I have been involved in several conversations recently where the topic at hand is a less-than-competitive base salary structure and one of the solutions tossed out is to add in an incentive plan to make up the difference.
I'd like to urge a bit of caution and present some thoughts to ponder for anyone considering this route.
Incentives - variable pay in one form or another - are potentially powerful reward mechanisms that can (when well conceived and implemented) accomplish a number of things, including (but not limited to):
- Focusing attention on critical objectives or business imperatives
- Rewarding extraordinary effort and/or outcomes, individual or group
- Providing a means by which to share the value of collective success
What incentives are not - I believe - is a simple substitute for a competitive wage or salary.
I don't mean to discount the concept of a total reward portfolio and a relative mix of reward elements (like salary, incentive, benefits, development opportunities, etc.), nor will I deny that there are situations where a particular strength in one area can and should "compensate" for a shortfall in another. Many of us recall the dominant start-up model of the dot com boom of the late 90's: very little cash, heavy on the stock options. It's simply that we have to approach these trade-offs with care, especially in a competitive labor market.
For most organizations, an employee's base salary is the foundation of the reward package, and of the employee-employer economic exchange. It is the purchase price associated with bringing a particular set of skills and capabilities to the table, and delivering them consistent with a set of performance expectations. And it represents, in most cases, a fixed cost.
Incentive compensation, on the other hand, assuming it hasn't denigrated into an entitlement, is a variable cost.
The problem with the idea of substituting incentives for base pay is that you are trading variable dollars for fixed dollars. They don't have equal value, for the obvious reason that one is contingent - on performance achievements or the largesse of management or whatever - and the other is not. That is why the general rule of thumb says that it takes two or even three variable dollars to equal the value of one fixed dollar.
So, to begin with, you would need to figure out what it will take to address the base salary shortfall, which will undoubtedly be more than you had in mind. And then, as one of the conversations I recently overheard detailed, you have to figure out what to tie the incentive dollars to. Particularly important if we're talking about a lot of money.

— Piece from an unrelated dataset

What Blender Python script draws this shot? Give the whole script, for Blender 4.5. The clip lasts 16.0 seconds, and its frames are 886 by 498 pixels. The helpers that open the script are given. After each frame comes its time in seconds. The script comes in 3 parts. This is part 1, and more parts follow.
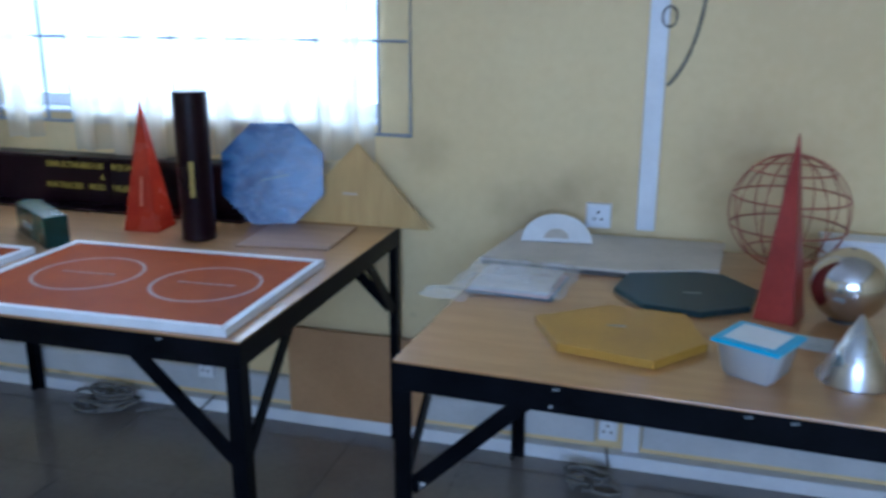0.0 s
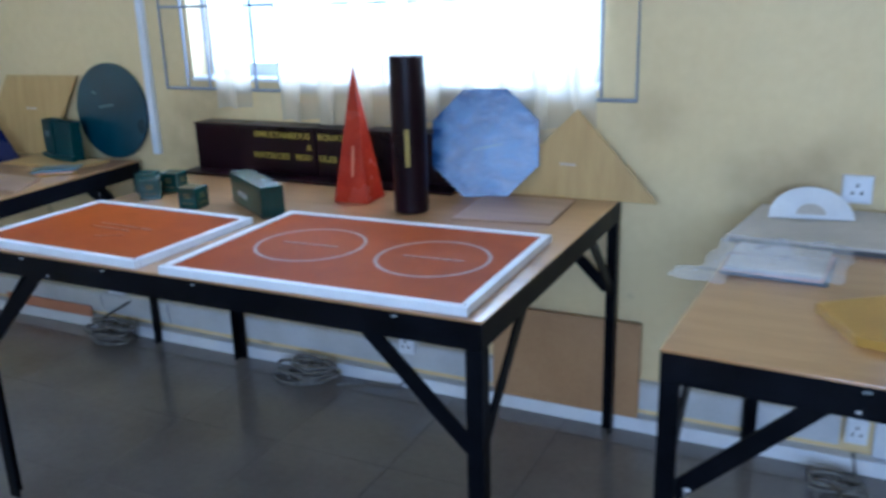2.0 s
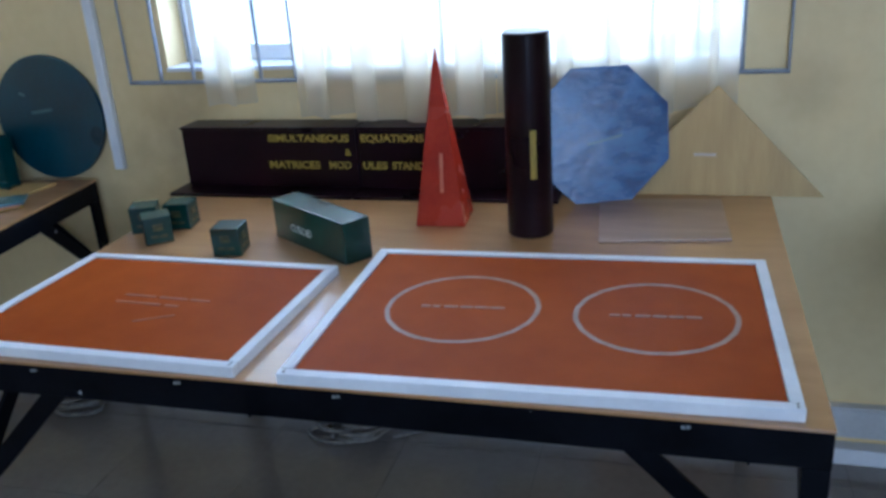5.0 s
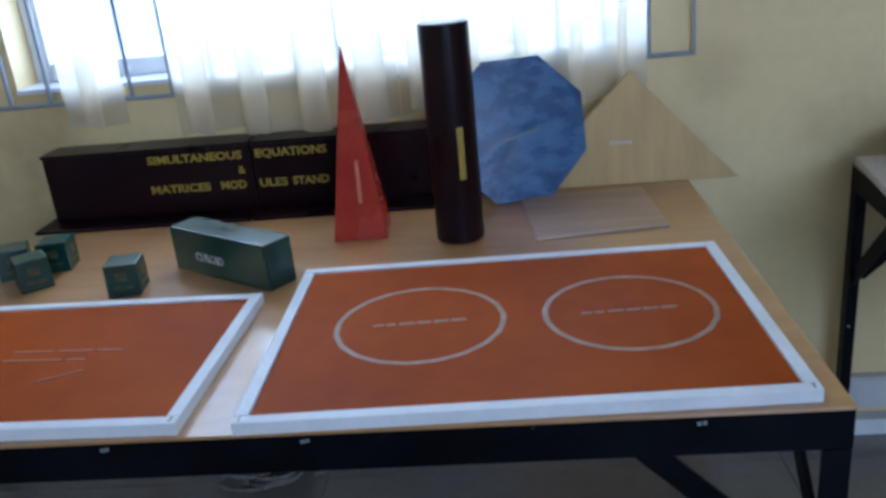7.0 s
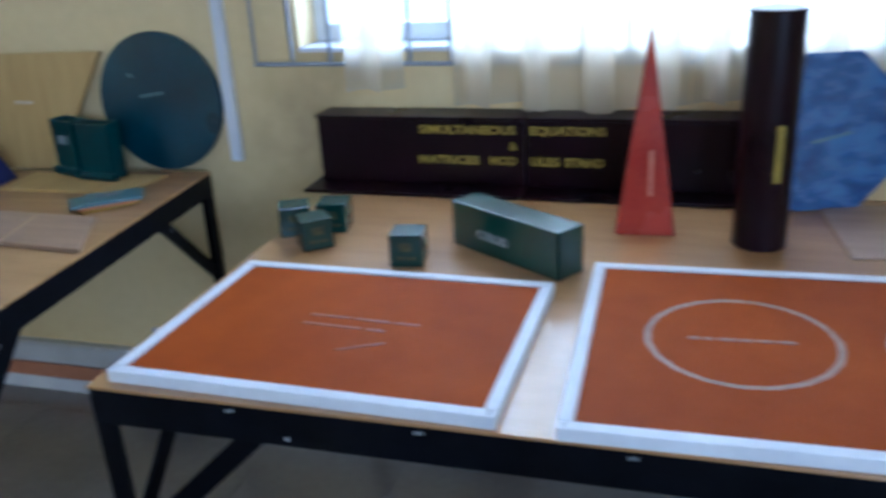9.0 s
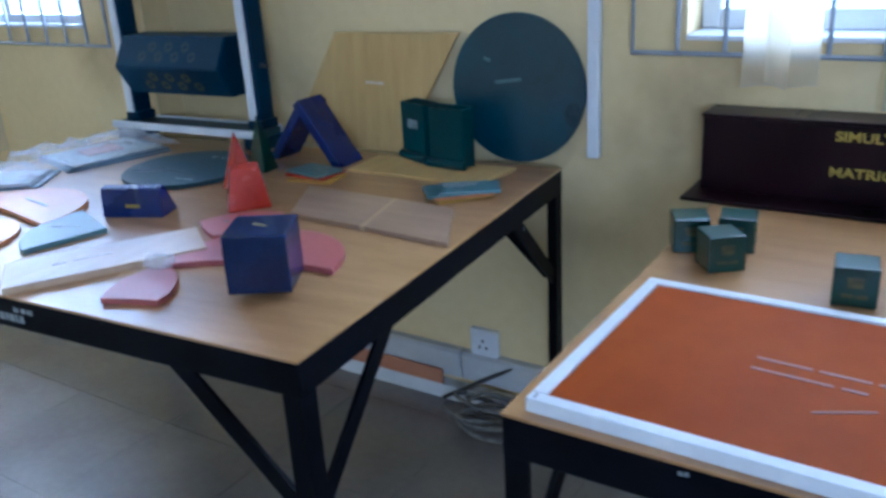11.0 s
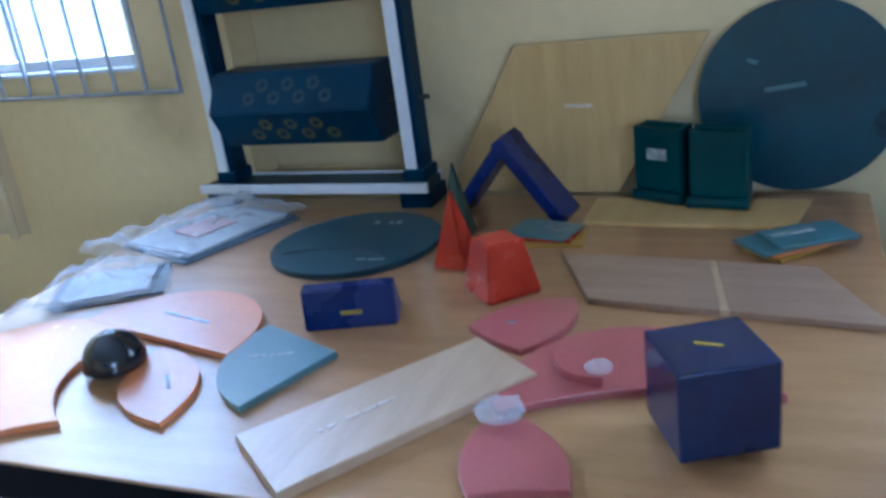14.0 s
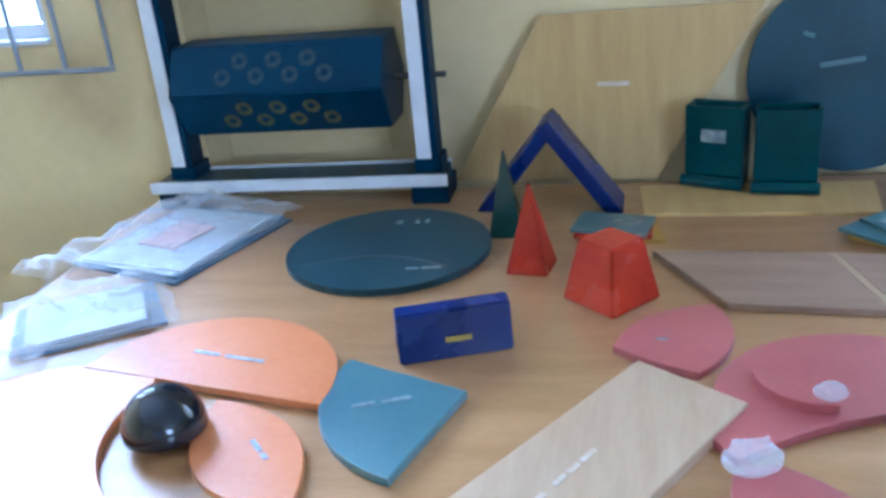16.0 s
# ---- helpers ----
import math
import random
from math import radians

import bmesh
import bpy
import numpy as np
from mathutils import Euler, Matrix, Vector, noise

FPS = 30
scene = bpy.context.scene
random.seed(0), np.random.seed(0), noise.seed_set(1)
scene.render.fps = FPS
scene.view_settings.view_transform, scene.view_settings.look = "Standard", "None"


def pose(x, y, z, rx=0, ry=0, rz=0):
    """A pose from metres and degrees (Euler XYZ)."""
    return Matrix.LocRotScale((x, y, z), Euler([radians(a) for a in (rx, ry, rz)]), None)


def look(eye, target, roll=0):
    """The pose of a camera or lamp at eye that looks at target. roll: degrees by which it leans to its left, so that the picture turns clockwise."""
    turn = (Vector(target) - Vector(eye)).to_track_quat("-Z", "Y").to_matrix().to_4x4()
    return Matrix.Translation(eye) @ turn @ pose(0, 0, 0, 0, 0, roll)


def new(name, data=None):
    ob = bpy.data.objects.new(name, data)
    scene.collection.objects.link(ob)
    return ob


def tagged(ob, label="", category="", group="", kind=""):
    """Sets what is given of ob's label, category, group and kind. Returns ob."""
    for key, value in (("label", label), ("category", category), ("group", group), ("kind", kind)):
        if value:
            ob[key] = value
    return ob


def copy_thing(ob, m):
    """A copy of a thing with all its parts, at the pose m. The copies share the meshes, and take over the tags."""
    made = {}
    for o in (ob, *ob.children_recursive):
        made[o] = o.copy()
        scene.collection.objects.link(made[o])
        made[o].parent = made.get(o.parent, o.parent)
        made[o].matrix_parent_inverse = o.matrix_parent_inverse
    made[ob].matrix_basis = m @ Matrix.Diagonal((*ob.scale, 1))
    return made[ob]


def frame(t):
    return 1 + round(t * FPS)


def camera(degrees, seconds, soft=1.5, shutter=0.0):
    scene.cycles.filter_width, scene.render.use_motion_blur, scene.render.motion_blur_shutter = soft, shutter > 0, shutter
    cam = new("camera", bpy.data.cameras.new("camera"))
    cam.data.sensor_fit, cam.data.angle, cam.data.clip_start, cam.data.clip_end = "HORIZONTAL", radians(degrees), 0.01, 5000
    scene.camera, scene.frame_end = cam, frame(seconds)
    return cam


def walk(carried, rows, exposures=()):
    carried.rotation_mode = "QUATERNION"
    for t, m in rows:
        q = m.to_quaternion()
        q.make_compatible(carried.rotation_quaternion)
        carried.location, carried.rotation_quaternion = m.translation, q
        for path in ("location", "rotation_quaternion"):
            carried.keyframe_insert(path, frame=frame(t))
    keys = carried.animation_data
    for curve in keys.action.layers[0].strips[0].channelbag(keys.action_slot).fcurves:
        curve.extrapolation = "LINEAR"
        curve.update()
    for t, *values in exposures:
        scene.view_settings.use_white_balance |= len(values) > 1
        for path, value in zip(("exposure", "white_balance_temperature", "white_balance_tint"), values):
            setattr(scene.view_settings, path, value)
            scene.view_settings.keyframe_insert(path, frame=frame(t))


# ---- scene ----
cam = camera(55.0, 16.0, soft=3.1, shutter=0.5)
PATH = [
    (0, (0.847, -1.466, 1.419), (0.327, 0.39, 0.882), 0.3),
    (0.5, (0.812, -1.442, 1.403), (0.112, 0.352, 0.862), -0.8),
    (1, (0.763, -1.43, 1.388), (-0.027, 0.326, 0.846), -0.3),
    (1.5, (0.694, -1.425, 1.384), (-0.099, 0.328, 0.837), 0.3),
    (2, (0.598, -1.377, 1.366), (-0.244, 0.34, 0.782), -1.7),
    (2.5, (0.452, -1.243, 1.355), (-0.552, 0.376, 0.746), -3.7),
    (3, (0.296, -1.161, 1.359), (-0.673, 0.475, 0.739), -1.9),
    (3.5, (0.13, -1.154, 1.376), (-0.695, 0.548, 0.724), -4.0),
    (3.7, (0.061, -1.186, 1.418), (-0.666, 0.552, 0.746), -6.0),
    (5.8, (-0.279, -0.949, 1.397), (-0.711, 0.871, 0.688), -4.7),
    (6, (-0.295, -0.939, 1.372), (-0.678, 0.898, 0.681), -5.9),
    (6.5, (-0.378, -0.924, 1.409), (-0.601, 0.922, 0.673), -6.4),
    (7, (-0.413, -0.95, 1.365), (-0.584, 0.914, 0.66), -5.5),
    (7.5, (-0.454, -0.976, 1.357), (-0.618, 0.886, 0.646), -5.0),
    (8, (-0.507, -0.989, 1.376), (-0.682, 0.862, 0.637), -3.6),
    (8.5, (-0.554, -0.954, 1.35), (-0.838, 0.897, 0.649), -1.4),
    (9, (-0.663, -0.896, 1.381), (-1.206, 0.883, 0.644), -3.2),
    (9.5, (-0.787, -0.818, 1.322), (-1.617, 0.85, 0.595), -3.8),
    (9.7, (-0.814, -0.807, 1.321), (-1.745, 0.8, 0.577), -3.1),
    (11.8, (-1.278, -0.803, 1.344), (-2.396, 0.705, 0.656), -3.4),
    (12, (-1.352, -0.79, 1.343), (-2.511, 0.686, 0.653), -3.2),
    (12.5, (-1.476, -0.753, 1.322), (-2.633, 0.731, 0.643), -2.1),
    (13, (-1.642, -0.783, 1.332), (-2.626, 0.812, 0.633), -5.0),
    (13.5, (-1.757, -0.772, 1.321), (-2.62, 0.883, 0.602), -4.9),
    (14, (-1.917, -0.663, 1.321), (-2.794, 0.996, 0.628), -7.6),
    (14.5, (-2.011, -0.614, 1.306), (-2.824, 1.068, 0.592), -6.0),
    (15, (-2.15, -0.597, 1.302), (-2.796, 1.155, 0.585), -5.6),
    (15.5, (-2.304, -0.62, 1.315), (-2.811, 1.16, 0.558), -7.3),
    (16, (-2.388, -0.578, 1.308), (-2.863, 1.204, 0.536), -5.4),
]
EXPOSURES = [(0, -2.45, 4200), (1.5, -2.2, 4250), (2.5, -2.0, 4250), (3.7, -2.2, 4300), (5.8, -2.6, 4450), (7.8, -2.57, 4450), (8.5, -2.4, 4350), (9.5, -2.15, 4300), (11.8, -2.15, 4150), (12.5, -2.6, 4150), (13.5, -2.3, 4100), (14.5, -2.2, 4100), (15.2, -1.85, 4150), (16, -1.6, 4150)]  # seconds, stops, kelvin
walk(cam, [(t, look(eye, target, roll)) for t, eye, target, roll in PATH], [(t, stops, kelvin, 10) for t, stops, kelvin in EXPOSURES])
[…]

Which is a completely bass-ackwards way to conceive and design an incentive plan. Given the power of incentives to influence behavior and outcomes, sometimes in ways unanticipated and unintended, the approach of piling a big (but not well conceived) incentive opportunity on top of a less-than-competitive base salary sounds to me like a disaster in the making.
My advice: Get your base compensation act together (whatever that act might be), and then pursue incentives, with a clear set of business objectives in mind.
Outstanding post - well said! Timely for me personally, and also "timeless" for business professionals involved in comp conversations.
You rock!
Posted by: The Career Encourager | September 02, 2007 at 07:18 PM
Great post, Ann. The way I've always understood this is that basic compensation is a hygiene factor. If it's OK, there's no incentive value. If it's not OK, then it's a strong negative factor.
Incentives are something else entirely. Many years ago I joined a company as a sales office/distribution center manager. One of the salespeople took me around the territory my center served.
We stopped at his house for lunch. Over and over again, he pointed out with great pride, the things he had "won" in various sales contests. There was a dining room suite and a color TV and more. The tangibility of the incentive was important for him. "Otherwise," he told me, "it just goes to pay the phone bill."
Posted by: Wally Bock | September 04, 2007 at 10:44 AM
Peggy (aka Career Encourager) - thanks for the comment, and the encouragement!
Wally - thanks also for your comment. Good point about base compensation being a hygiene factor, and incentives being something else entirely. At their most fundamental level, they are intended to perform different tasks for us (as your example so succinctly illustrates), so we need to be careful when we consider switching one for the other.